[Exercise aim]: Lift out, unaltered, the lines of the material below between the line holding "turn = (Vector(target)" and the line holding "what is given", counting both.

[Data excerpt]:

········

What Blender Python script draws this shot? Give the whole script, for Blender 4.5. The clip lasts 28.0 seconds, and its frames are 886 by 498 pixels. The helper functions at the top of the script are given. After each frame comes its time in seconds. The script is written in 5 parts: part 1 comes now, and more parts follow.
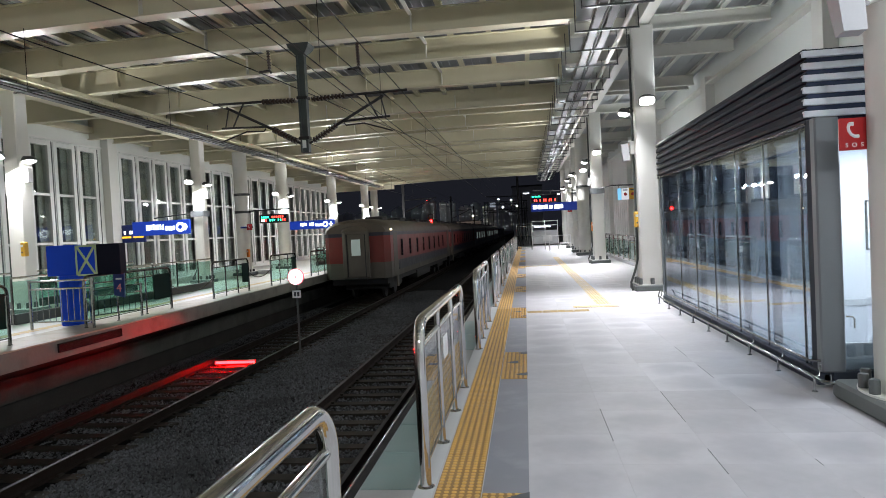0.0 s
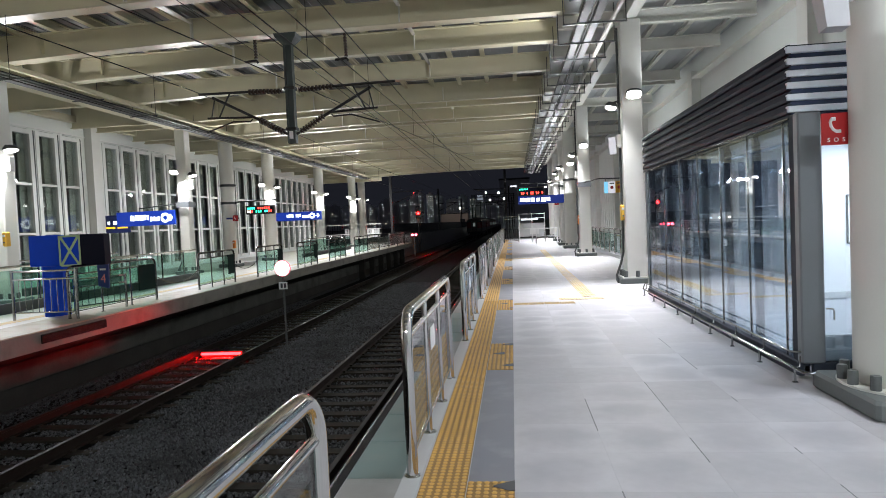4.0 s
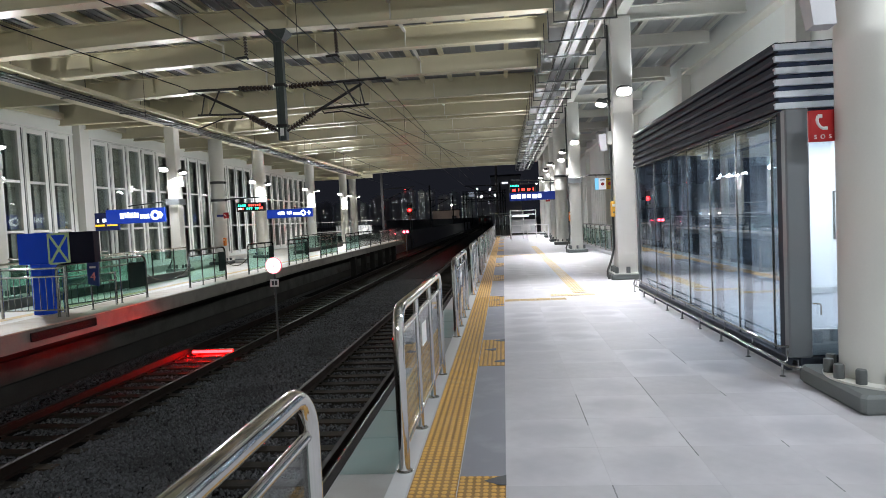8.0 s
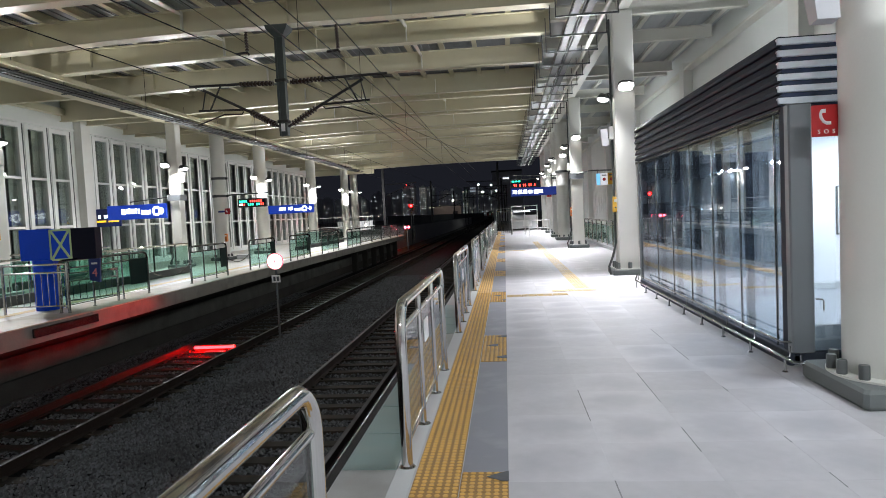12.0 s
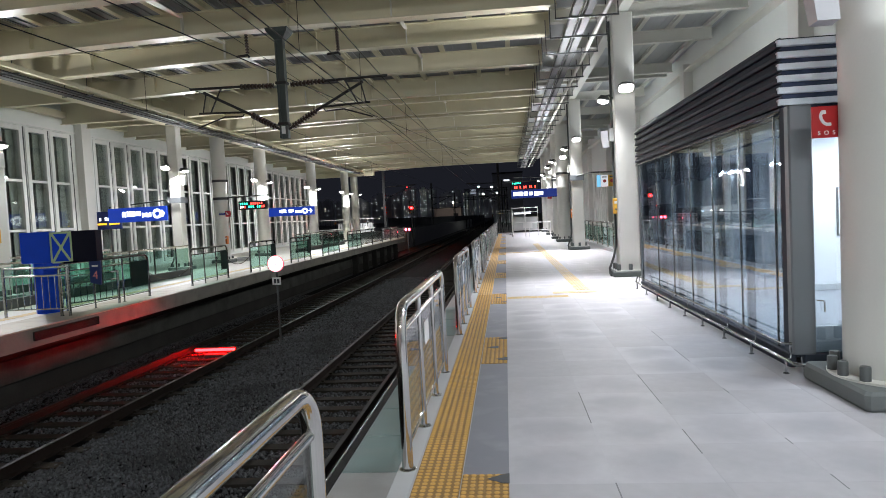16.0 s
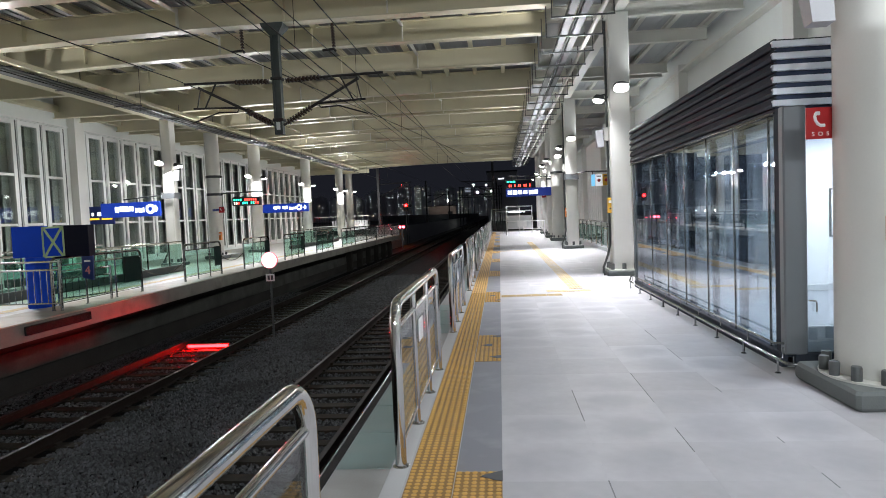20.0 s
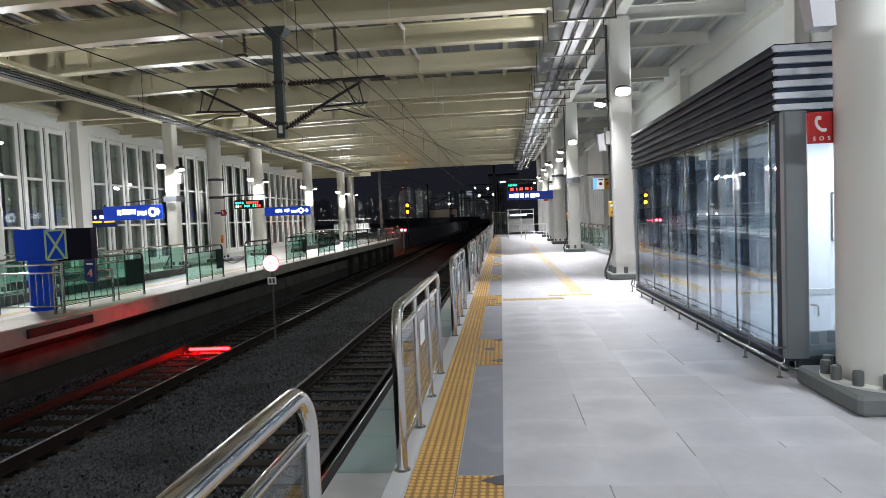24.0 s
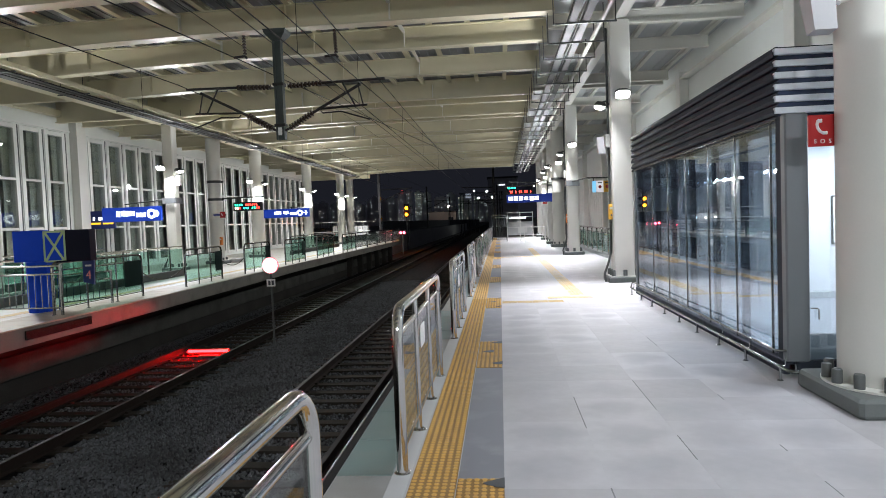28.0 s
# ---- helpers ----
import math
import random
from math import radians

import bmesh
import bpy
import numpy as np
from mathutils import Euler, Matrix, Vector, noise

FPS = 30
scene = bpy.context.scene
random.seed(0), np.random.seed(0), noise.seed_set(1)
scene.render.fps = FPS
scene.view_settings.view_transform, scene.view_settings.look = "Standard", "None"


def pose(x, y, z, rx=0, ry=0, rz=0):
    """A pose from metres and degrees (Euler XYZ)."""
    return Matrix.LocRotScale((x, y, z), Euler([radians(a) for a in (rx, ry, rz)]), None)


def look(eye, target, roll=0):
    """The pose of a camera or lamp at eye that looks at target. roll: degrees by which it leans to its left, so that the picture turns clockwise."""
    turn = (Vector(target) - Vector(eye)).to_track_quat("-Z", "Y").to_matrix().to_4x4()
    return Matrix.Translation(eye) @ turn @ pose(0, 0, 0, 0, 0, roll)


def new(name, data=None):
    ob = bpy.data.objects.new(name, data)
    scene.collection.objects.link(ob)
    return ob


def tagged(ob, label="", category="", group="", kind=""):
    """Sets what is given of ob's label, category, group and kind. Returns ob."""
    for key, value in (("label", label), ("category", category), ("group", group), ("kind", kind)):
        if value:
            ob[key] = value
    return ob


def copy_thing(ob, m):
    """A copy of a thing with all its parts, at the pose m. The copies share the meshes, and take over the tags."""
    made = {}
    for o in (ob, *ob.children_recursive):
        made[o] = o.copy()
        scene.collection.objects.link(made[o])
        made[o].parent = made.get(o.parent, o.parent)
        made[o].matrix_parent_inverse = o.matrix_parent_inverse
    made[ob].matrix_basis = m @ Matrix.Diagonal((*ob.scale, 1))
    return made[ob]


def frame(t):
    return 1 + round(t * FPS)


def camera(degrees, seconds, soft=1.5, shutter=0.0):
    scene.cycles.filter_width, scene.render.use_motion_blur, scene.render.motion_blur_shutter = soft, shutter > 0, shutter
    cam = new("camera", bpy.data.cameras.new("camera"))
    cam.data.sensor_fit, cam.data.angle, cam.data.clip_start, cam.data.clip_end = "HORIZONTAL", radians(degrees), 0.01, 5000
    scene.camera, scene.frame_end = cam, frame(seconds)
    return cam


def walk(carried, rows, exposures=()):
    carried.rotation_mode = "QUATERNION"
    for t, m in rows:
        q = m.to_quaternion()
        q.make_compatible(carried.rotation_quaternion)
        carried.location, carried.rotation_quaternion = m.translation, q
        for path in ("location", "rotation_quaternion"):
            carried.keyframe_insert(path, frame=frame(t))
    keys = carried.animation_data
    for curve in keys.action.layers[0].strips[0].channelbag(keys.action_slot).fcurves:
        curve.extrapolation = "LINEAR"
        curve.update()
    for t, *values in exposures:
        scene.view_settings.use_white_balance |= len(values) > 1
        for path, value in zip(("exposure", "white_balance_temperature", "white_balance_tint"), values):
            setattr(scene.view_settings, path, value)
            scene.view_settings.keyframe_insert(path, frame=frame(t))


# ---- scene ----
# The pose of the hand-held camera, second by second.
cam = camera(70, 28.0, soft=0.75)
walk(cam, [
    (0, pose(0.008, 0.035, 1.660, 88.43, 2.88, 7.39)),
    (0.5, pose(0.015, 0.028, 1.651, 88.61, 2.76, 7.07)),
    (1, pose(0.030, 0.012, 1.652, 88.64, 3.02, 6.94)),
    (1.5, pose(0.036, 0.004, 1.651, 88.65, 3.01, 7.17)),
    (2, pose(0.038, -0.007, 1.653, 88.52, 3.05, 6.95)),
    (2.5, pose(0.029, -0.003, 1.650, 88.26, 2.84, 6.77)),
    (3, pose(0.021, -0.002, 1.651, 88.11, 2.79, 6.56)),
    (3.5, pose(0.014, 0.006, 1.652, 87.88, 2.69, 6.39)),
    (5.5, pose(-0.004, 0.014, 1.649, 87.50, 2.47, 5.78)),
    (6, pose(-0.002, 0.013, 1.655, 87.50, 2.51, 5.69)),
    (6.5, pose(-0.000, 0.001, 1.653, 87.65, 2.44, 5.65)),
    (7, pose(0.004, -0.002, 1.653, 87.58, 2.50, 5.71)),
    (7.5, pose(0.012, -0.012, 1.655, 87.47, 2.73, 5.54)),
    (8, pose(0.012, -0.011, 1.653, 87.36, 2.71, 5.46)),
    (8.5, pose(0.010, -0.007, 1.654, 87.27, 2.68, 5.60)),
    (9, pose(0.008, -0.003, 1.651, 87.13, 2.60, 5.78)),
    (9.5, pose(0.007, -0.000, 1.653, 86.99, 2.52, 5.77)),
    (10, pose(0.001, -0.001, 1.654, 86.86, 2.57, 5.66)),
    (10.5, pose(-0.001, 0.003, 1.651, 86.99, 2.57, 5.65)),
    (11, pose(0.002, -0.000, 1.653, 86.90, 2.57, 5.60)),
    (11.5, pose(0.001, 0.000, 1.652, 86.99, 2.60, 5.69)),
    (12, pose(0.005, -0.002, 1.655, 86.96, 2.79, 5.57)),
    (12.5, pose(0.005, -0.006, 1.652, 86.94, 2.79, 5.43)),
    (14.5, pose(0.021, -0.025, 1.656, 87.20, 3.13, 5.50)),
    (15, pose(0.020, -0.017, 1.653, 87.21, 3.13, 5.62)),
    (15.5, pose(0.016, -0.012, 1.657, 87.17, 3.05, 5.74)),
    (16, pose(0.008, 0.000, 1.654, 87.15, 2.89, 5.62)),
    (16.5, pose(0.007, 0.000, 1.654, 87.04, 3.00, 5.40)),
    (17, pose(0.011, -0.004, 1.655, 87.07, 3.15, 5.28)),
    (17.5, pose(0.013, -0.003, 1.653, 87.01, 3.04, 5.30)),
    (18, pose(0.012, -0.005, 1.652, 86.97, 2.81, 5.30)),
    (18.5, pose(0.007, -0.002, 1.651, 86.90, 2.61, 5.19)),
    (19, pose(0.003, -0.003, 1.653, 86.91, 2.38, 5.09)),
    (19.5, pose(-0.000, 0.002, 1.649, 87.01, 2.43, 5.03)),
    (20, pose(-0.000, 0.000, 1.650, 86.94, 2.40, 5.10)),
    (20.5, pose(-0.001, -0.002, 1.651, 86.97, 2.33, 5.31)),
    (21, pose(-0.003, -0.001, 1.650, 86.91, 2.34, 5.34)),
    (21.5, pose(-0.007, -0.000, 1.652, 86.91, 2.23, 5.28)),
    (23.5, pose(0.001, -0.007, 1.655, 87.16, 2.30, 5.32)),
    (24, pose(0.002, -0.009, 1.657, 87.23, 2.33, 5.25)),
    (24.5, pose(-0.001, -0.012, 1.657, 87.37, 2.26, 5.17)),
    (25, pose(-0.003, -0.009, 1.655, 87.41, 2.29, 5.15)),
    (25.5, pose(-0.004, -0.009, 1.655, 87.45, 2.20, 5.15)),
    (26, pose(-0.007, -0.008, 1.655, 87.46, 2.23, 5.09)),
    (26.5, pose(-0.010, -0.003, 1.653, 87.45, 2.20, 4.99)),
    (27, pose(-0.012, 0.001, 1.653, 87.47, 2.24, 5.03)),
    (27.5, pose(-0.013, 0.004, 1.653, 87.46, 2.27, 5.02)),
    (28, pose(-0.014, 0.002, 1.651, 87.47, 2.18, 5.15)),
])

# ---- night sky, exposure ----
scene.view_settings.exposure = 0.20
world = bpy.data.worlds.new("night")
scene.world = world
world.use_nodes = True
wb = world.node_tree.nodes["Background"]
wb.inputs["Color"].default_value = (0.11, 0.12, 0.17, 1)
wb.inputs["Strength"].default_value = 0.085

LAMP_WHITE = (0.97, 0.985, 1.02)
LAMP_COOL = (0.93, 0.99, 1.05)


def flood(x, y, z, power, tx, ty, tz=0.0, size=0.32, spread=180, tone=LAMP_WHITE):
    """The light of one floodlight head, also of added fill lamps, aimed at a point."""
    data = bpy.data.lights.new("flood_fill_light", "AREA")
    data.shape, data.size = "DISK", size
    data.energy, data.color = power, tone
    data.spread = radians(spread)
    ob = new("flood_fill_light", data)
    ob.matrix_world = look((x, y, z), (tx, ty, tz))
    return ob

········

[Task solution]:
    turn = (Vector(target) - Vector(eye)).to_track_quat("-Z", "Y").to_matrix().to_4x4()
    return Matrix.Translation(eye) @ turn @ pose(0, 0, 0, 0, 0, roll)


def new(name, data=None):
    ob = bpy.data.objects.new(name, data)
    scene.collection.objects.link(ob)
    return ob


def tagged(ob, label="", category="", group="", kind=""):
    """Sets what is given of ob's label, category, group and kind. Returns ob."""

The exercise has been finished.